Trust accounts are one of those back-office topics that can feel “administrative” until something goes wrong. Then it becomes urgent. In a recent discussion, Knight Lancaster, attorney and CPA, shared the biggest trust-account risks he sees in growing law firms, plus the workflows that help firms stay compliant, consistent, and calm.
If you handle contingency matters, settlements, or client funds of any kind, this is worth reading. A few small habits can prevent big headaches later.
1) Assign one person to own the trust account, fully
Knight’s first recommendation is simple and surprisingly powerful: one person must be directly responsible for the trust account.
You need one person directly responsible and on point for your trust accounts.
He warns that a “team approach” with multiple people pitching in, or multiple hands in the pot, becomes harder to track as the firm grows. What feels flexible at a small firm can turn into confusion at scale.
- One owner improves accountability
- Clear roles reduce errors and rework
- Consistent handling makes reporting and reconciliation easier
2) Avoid two high-risk trust mistakes during settlements
Knight highlighted two practices that create serious risk for law firms, especially during settlement disbursements.
Risk #1: Cutting trust checks while funds are still pending
He notes that some firms cut trust checks from settlements while funds are still pending. That can create a major exposure if the funds have not fully cleared.
Risk #2: Pulling fees from trust before the full disbursement is ready
He also sees cases where firms pull funds from trust for fee reimbursement before completing the full disbursement. Knight’s recommendation is to avoid splitting the process.
Firms are so much better off if they would just wait until they’re fully ready to handle a settlement, with a fully complete signed disbursement sheet, as opposed to splitting it up.

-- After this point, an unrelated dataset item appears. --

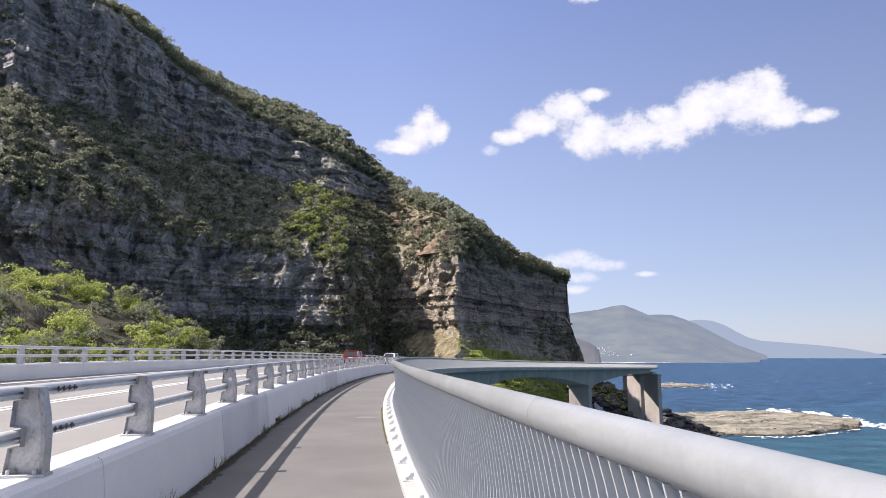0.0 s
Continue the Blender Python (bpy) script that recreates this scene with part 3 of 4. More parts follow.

The bigger message: do the settlement the right way, once, with the paperwork complete, rather than piecemeal.
3) Build a predictable settlement disbursement rhythm (10 business days works)
The conversation touched on a common rule of thumb: waiting 10 business days after a settlement check before disbursement. Knight agrees this is generally fair, with the practical note that holidays can affect timing.
But his best operational advice goes beyond the number of days. He encourages firms to set a consistent disbursement cadence, such as every other Thursday, so clients and staff know what to expect.
- Pick a consistent disbursement day (or schedule)
- Only disburse matters that settled 10 business days ago (or more)
- Use the cadence to create transparency for clients
This helps in a very real way: clients often want their settlement money immediately. A clear operational rhythm reduces stress because it gives clients a specific day instead of “tomorrow or the next day.”